Cada vez que vejo o Morrissey dos tempos de “Bona Drag”, como o vídeo de “The Last Of The Famous International Playboys” na VH1 Classic, lembro-me deste Morrissey – um ser tão unidimensional que até o próprio Morrissey poderia defender, caso o equiparasse a um animal, o que até nem era despropositado de todo – poderia ser um híbrido entre urso e camelo. E lembro-me do Morrissey por causa daquele queixo. Também pelos olhos pequeninos que lhe magnificavam a testa, mas sobretudo pelo queixo. Sem aquele queixo, este Morrissey seria mais uma banalidade que eu teria tido a indiferença de conhecer, ainda que, e felizmente, de forma superficial. Aquele queixo poderia ter feito sucesso entre as indie rockers do final dos anos 80, mas, por azar, quando este Morrissey começou a querer saltar para cima delas, já o tempo do verdadeiro Morrissey tinha passado. Quando este Morrissey atingiu a plenitude da sua puberdade, o verdadeiro Morrissey tinha-se afundado no mar da rebeldia rock dos anos 90 e a sua voz nasalada passado completamente de moda. Senão, este falso Morrissey podia ter tido tempos felizes com as nerds smithianas. Não muito tempo, que elas apercebiam-se que dali não sairia nada do género de “Girlfriend In a Coma” nem nada que se parecesse, mas o suficiente para passar um bocado interessante. Só sei que este Morrissey, numa atitude pouco morrisseyiana, era visto amiúde em casas de alterne, o que prova que o mundo, na sua estranha forma de arranjar equilíbrios, ainda evolui com alguma lógica: este Morrissey só conseguia sexo pagando, a não ser que arranjasse alguma gaja com ligeira trissomia 21. Como é que ele conseguia o dinheiro, dada a sua gritante incapacidade adaptativa a qualquer coisa, é que já me ultrapassa um pouco, mas arrisco três hipóteses: crime; pensão ou subsídio por qualquer coisa; crash test dummy.

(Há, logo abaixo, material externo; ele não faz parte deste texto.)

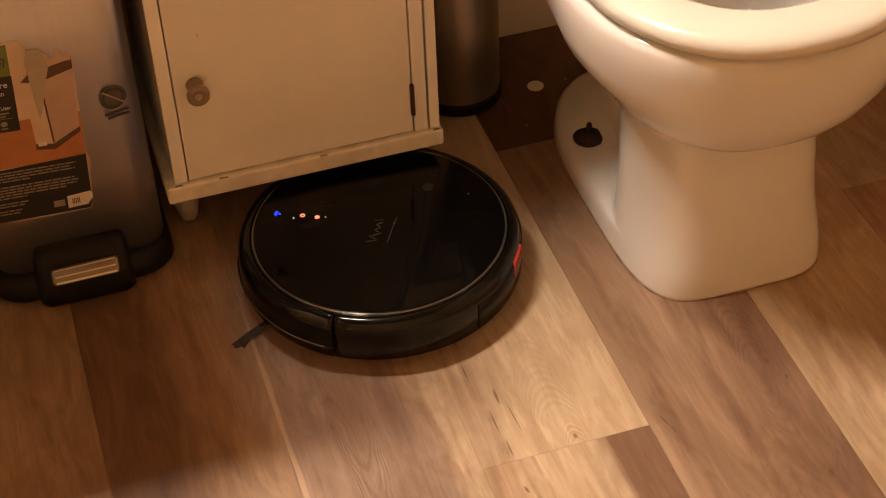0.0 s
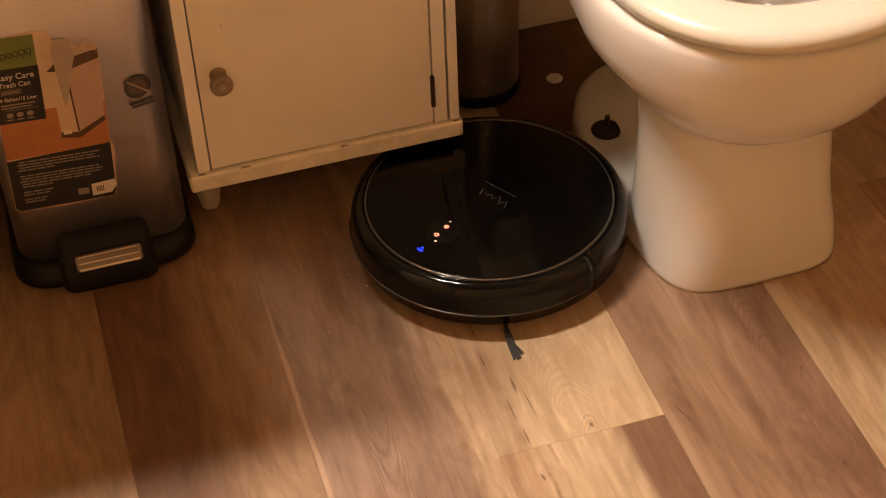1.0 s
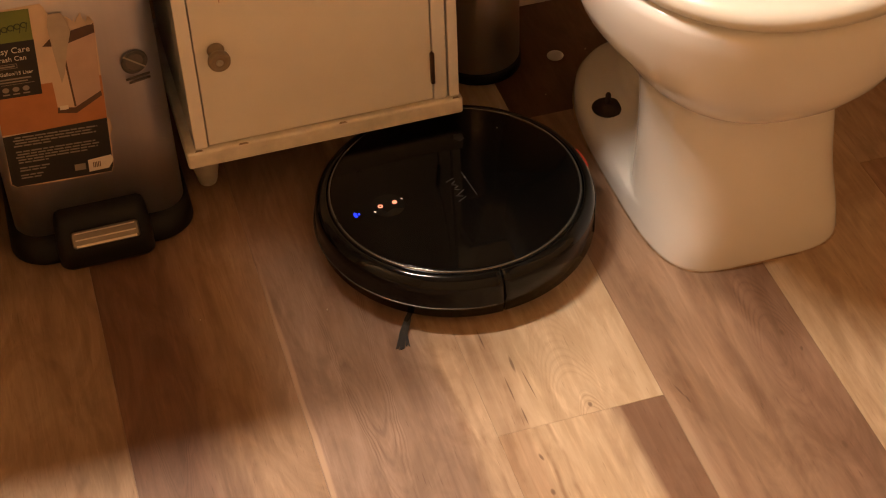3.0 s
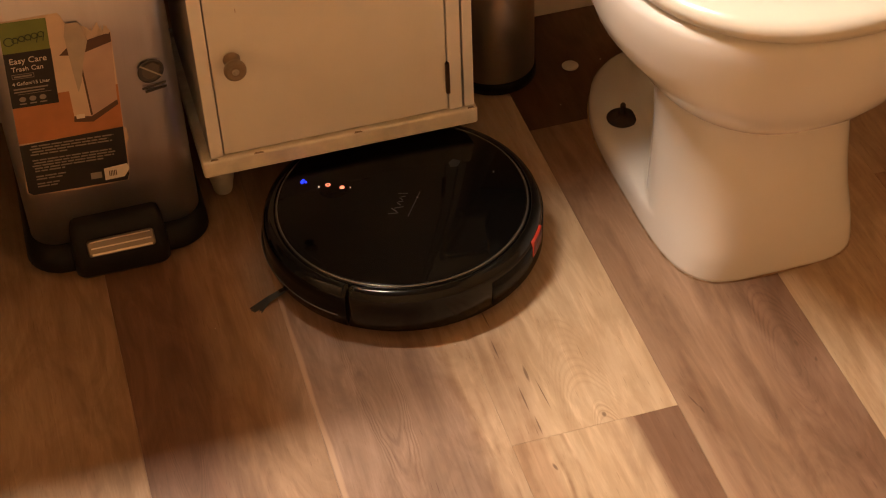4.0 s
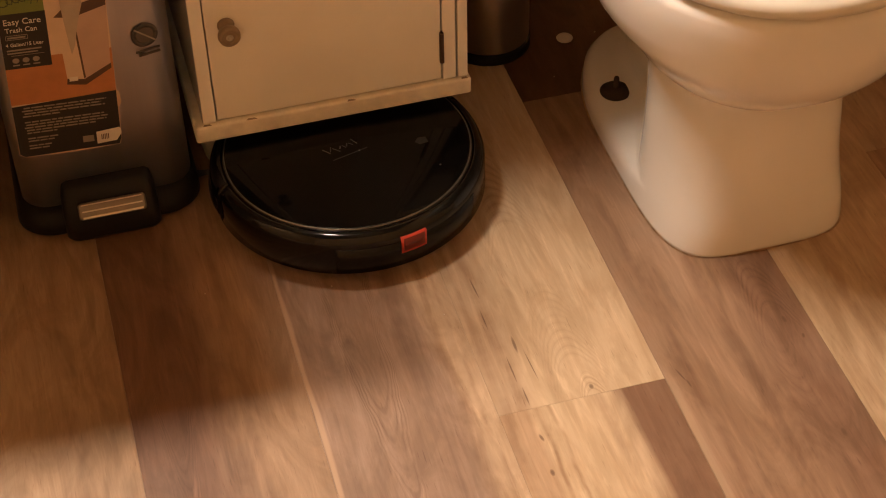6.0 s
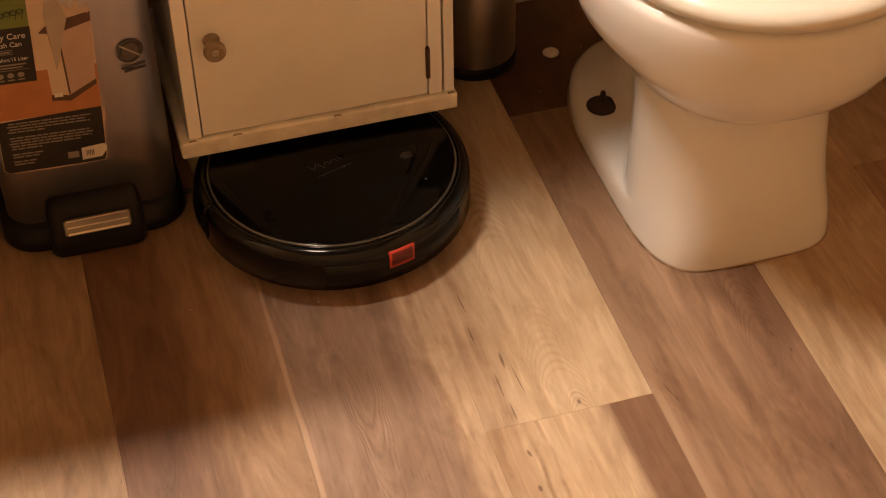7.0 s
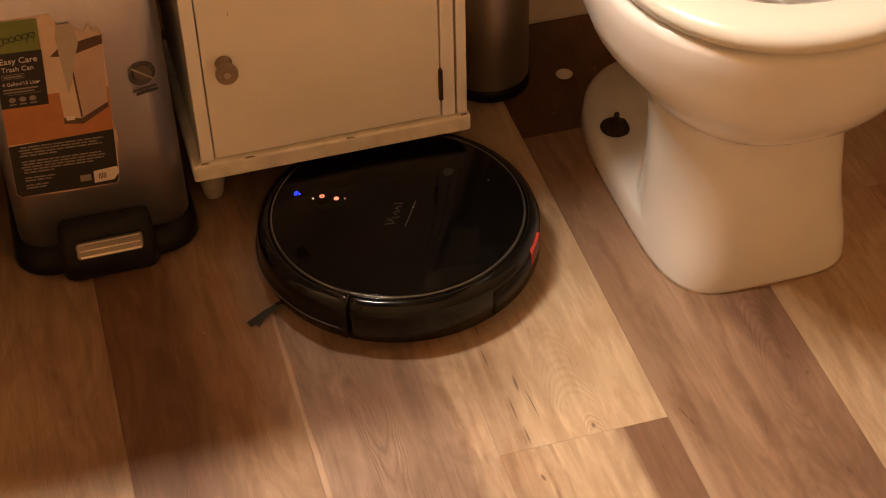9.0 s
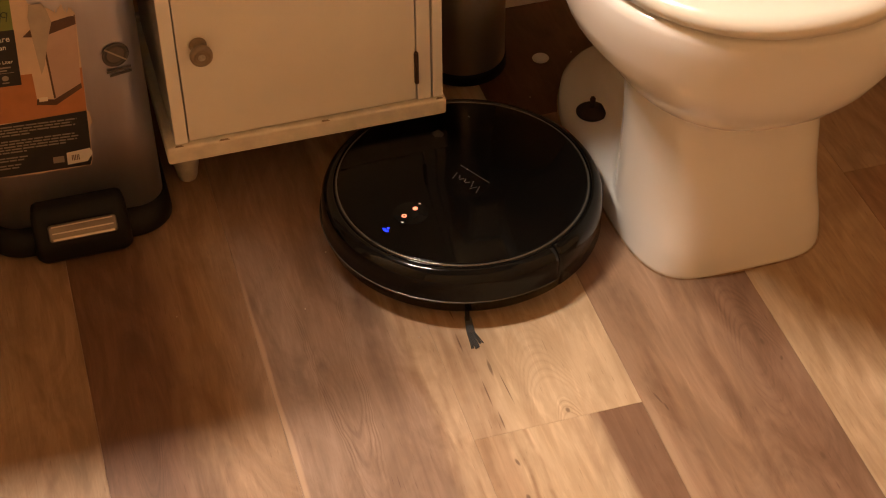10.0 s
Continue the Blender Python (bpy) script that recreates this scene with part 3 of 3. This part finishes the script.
def robot_vacuum():
    """Round robot vacuum; its front is +x in its own space."""
    v = thing("robot_vacuum", pose(0, 0, 0), "round glossy black robot vacuum with lit buttons and side brush", "robot vacuum")
    # lower tub and wheels
    part("tub", lathe([(0.05, 0.0085), (0.140, 0.0085), (0.1555, 0.014), (0.1575, 0.02), (0.1575, 0.062), (0.150, 0.066)], 96), M["side_black"], v)
    for y in (-0.11, 0.11):
        part("wheel", moved(lathe([(0.024, -0.009), (0.030, -0.008), (0.031, 0.0), (0.030, 0.008), (0.024, 0.009)], 32), pose(-0.005, y, 0.031, 90)), M["rubber"], v, "black rubber wheel")
    part("caster", moved(lathe([(0.006, -0.006), (0.0085, -0.005), (0.0085, 0.005), (0.006, 0.006)], 20), pose(0.125, 0, 0.0085, 90)), M["rubber"], v, "small front caster")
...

… ou então como sósia do Morrissey em documentários sobre a Manchester dos anos 80 depois dos Joy Division. A cantar deve estar ela por ela com o verdadeiro Morrissey, menos na parte dos falsetes. Mas ninguém deve tê-lo descoberto entretanto e ele nem saberia aproveitar a oportunidade se ela aparecesse escrita num letreiro gigante à sua frente. Literalmente.